Like a lot of Americans, Taylor Francis can trace his global warming conversion back to the day he walked into a movie theater and watched An Inconvenient Truth. Before he saw the documentary, Francis says, he knew climate change was a problem, but not something that could end civilization. "I was stunned," he says now. "I came away from the theater determined to do something about this."
For most of us, that might have meant switching to more efficient light bulbs, or maybe if we were particularly motivated, buying a hybrid car. Francis went a bit further. In December 2006, along with 200 other people, Francis traveled to Al Gore's home city of Nashville — otherwise known as the new Mecca of environmentalism — to be taught as a global warming educator by Al Gore himself, as part of the Climate Project, a nonprofit that promotes public awareness. Fourteen years old at the time, Francis was the youngest person ever trained by Gore. Back home in San Francisco he delivered a customized version of the most famous PowerPoint presentation ever developed, and since, he's given his talk to nearly 10,000 people, mostly high school students. Francis persuades his teenage peers to realize that global warming, far from being a threat of the distant future, will directly affect them. "This problem is my problem," says Francis, who speaks with a precision that reminds me of, well, Gore, without the Tennessee twang. "It's not abstract for us. The effects will be felt in our lifetime."
OK, so, after doing the hard work of educating apathetic high schoolers about the dangers of climate change, Francis has done his part, right? Not quite. As he researched global warming further, Francis came to the same realization that many climate experts have: while the United States is by far the world's biggest carbon emitter historically, it's China that truly holds the key to slowing climate change. China, which just passed the U.S. as the world's top greenhouse-gas emitter on an annual basis, will be putting more carbon dioxide into the atmosphere than any other nation for the foreseeable future. Fail to convince the Chinese of Gore's inconvenient truth, and the game will be lost. The best targets, Francis knew, would be Chinese his own age. "Working with China is so important," he says. "The young are a source of possibility."
So it was off to China — first, in a test trip last summer, where Francis taught Chinese fifth graders about global warming for an hour a day for three days. "They had more questions than I had answers," he says. Once he got back to the U.S., Francis — who at 16 seems to possess a level of enthusiasm and organization those twice his age would envy — began setting up a more substantial journey to China. Next month, he'll be embarking on a tour of the country that will take him to Shanghai and Beijing, where he'll be addressing students at high schools, universities and international schools in China's most important cities. He'll also be meeting with some of the country's more prominent greens, like Zheng Shigrong, the billionaire founder of the solar panel manufacturer Suntech. It's all being arranged by members of China's Minister of Environmental Protection (Francis's teacher in San Francisco has impressive contacts).
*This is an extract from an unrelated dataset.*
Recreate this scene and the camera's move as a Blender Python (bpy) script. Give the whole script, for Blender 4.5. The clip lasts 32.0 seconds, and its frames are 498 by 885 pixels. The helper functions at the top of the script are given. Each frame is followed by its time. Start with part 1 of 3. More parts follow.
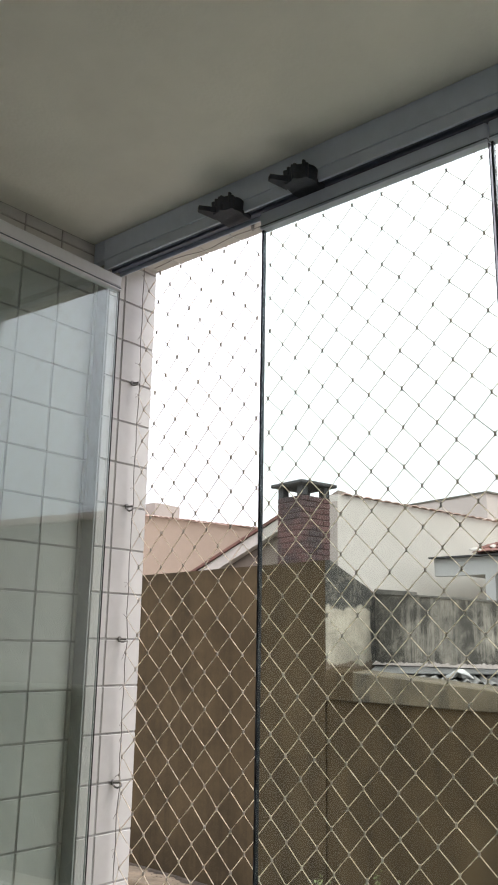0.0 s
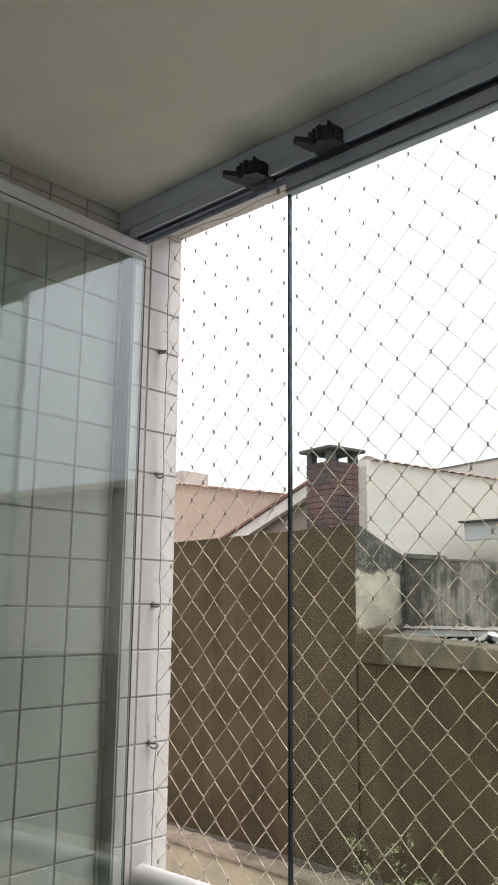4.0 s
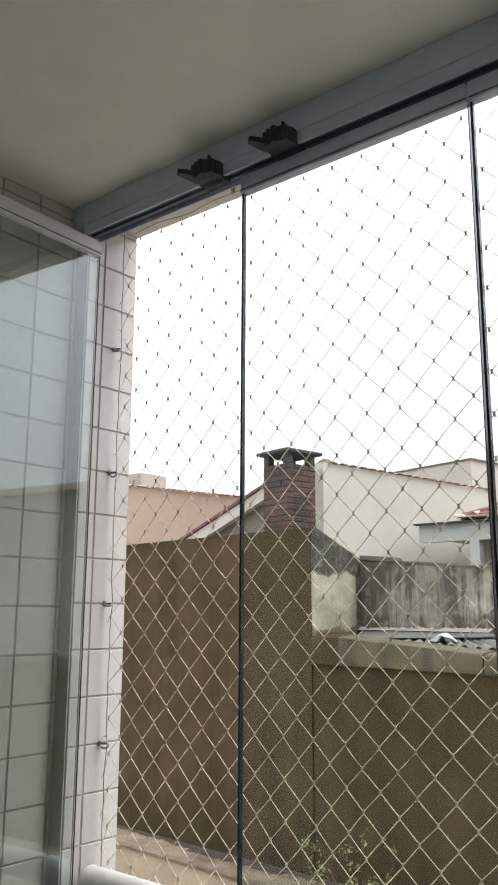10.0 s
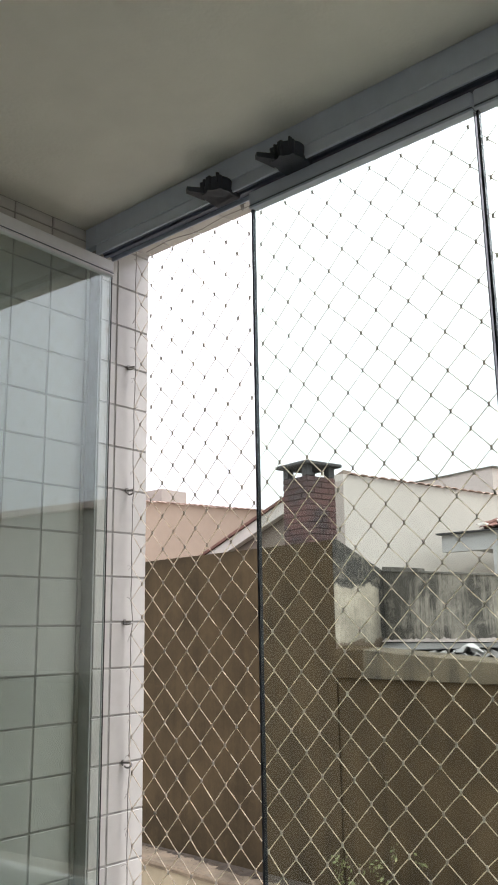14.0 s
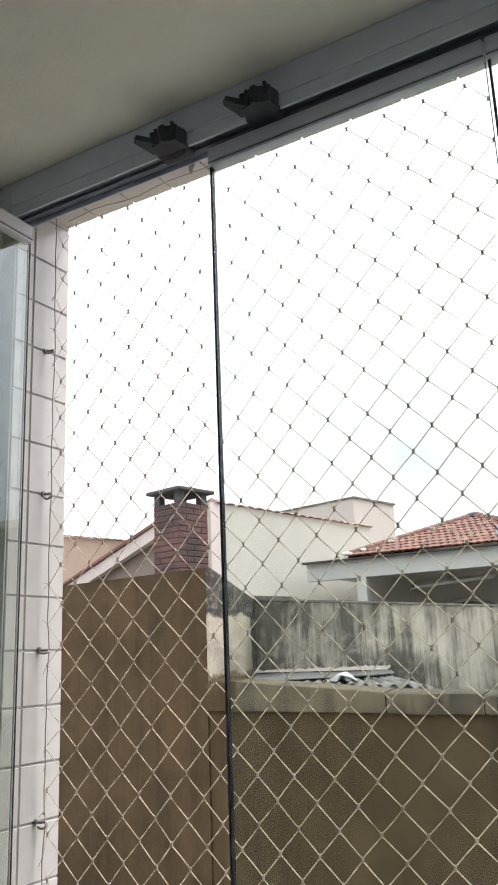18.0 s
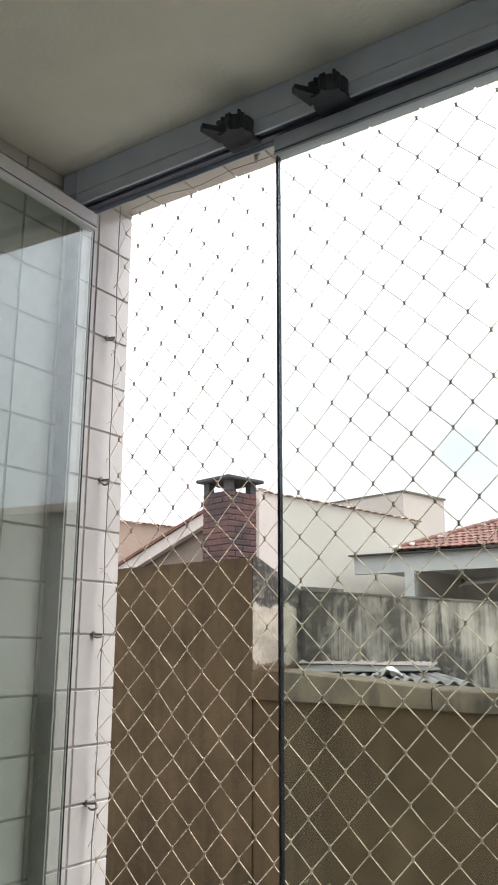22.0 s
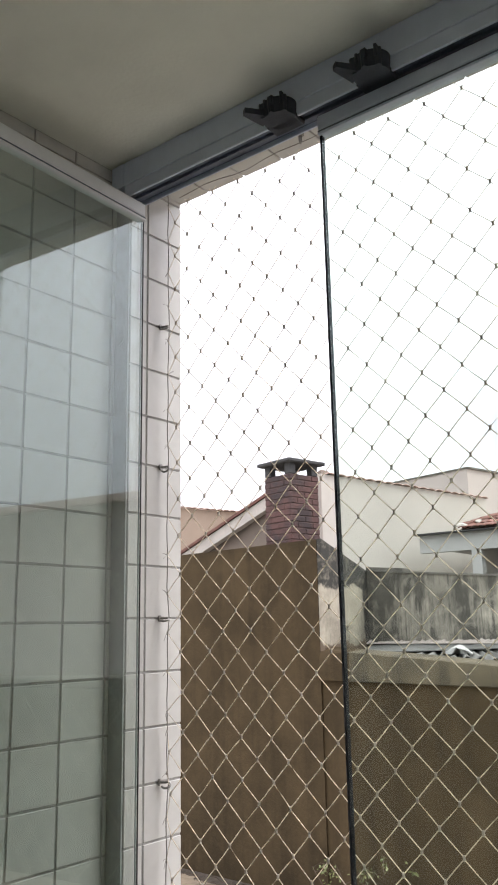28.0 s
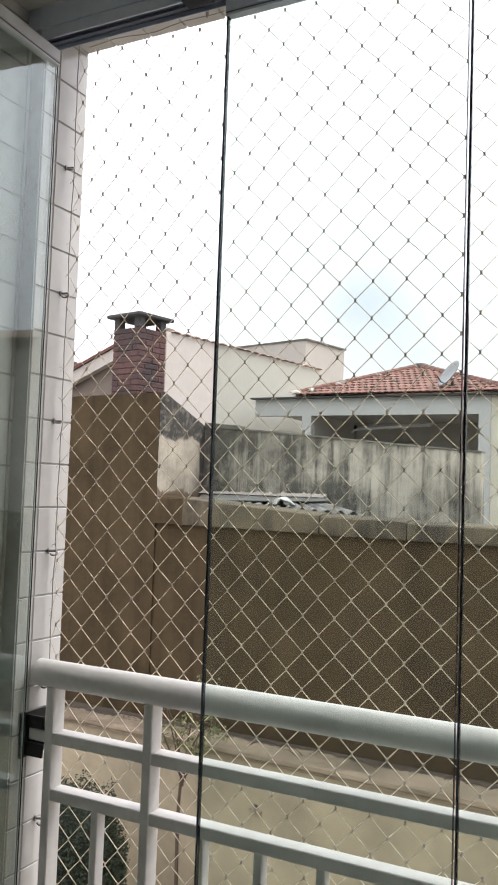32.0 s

Presenting in China will be a challenge, and not just because Francis will have to make use of a translator. The Chinese view the politics of climate change in a fundamentally different way than much of the developed world. We've had our time to grow rapidly, pollute and clean up, but China is just starting. We think of greenhouse gas emissions as something perhaps easy to limit — just get those better lights and better cars. But for China, those vastly accelerating greenhouse gas emissions are just another measurement of how life is getting better for more and more Chinese in the cities: more cars, more electricity, more gadgets, more stuff, all of which carry a greenhouse gas cost. Asking China to limit greenhouse gas emissions even as its GDP continues to grow at nearly double-digit rates is like asking them to give up the good life they're just beginning to taste. It's not going to happen — and yet to avert dangerous climate change, it has to happen. That's the paradox of global warming politics.
It's a bit much to ask Taylor Francis to untie that Gordian knot, but he's trying his best. Francis says he'll make the pocketbook argument that China's astonishing levels of pollution are already damaging the country's bottom line. "There's an estimation that China's environmental problems are already costing their economy 10% of GDP a year," he says. "The economic costs are immense and they will only get bigger." That much is known in China, and although the country gets a deservedly bad rap for its pollution — all those Beijing Olympics jokes — the truth is that there is a serious movement going on today to green China. "China stunned the world with its economic growth," says Francis. "Now there's a chance for China to show the world another model of development — green growth." It needs help, and it needs young people who are enthusiastic about saving the Earth — like Taylor Francis.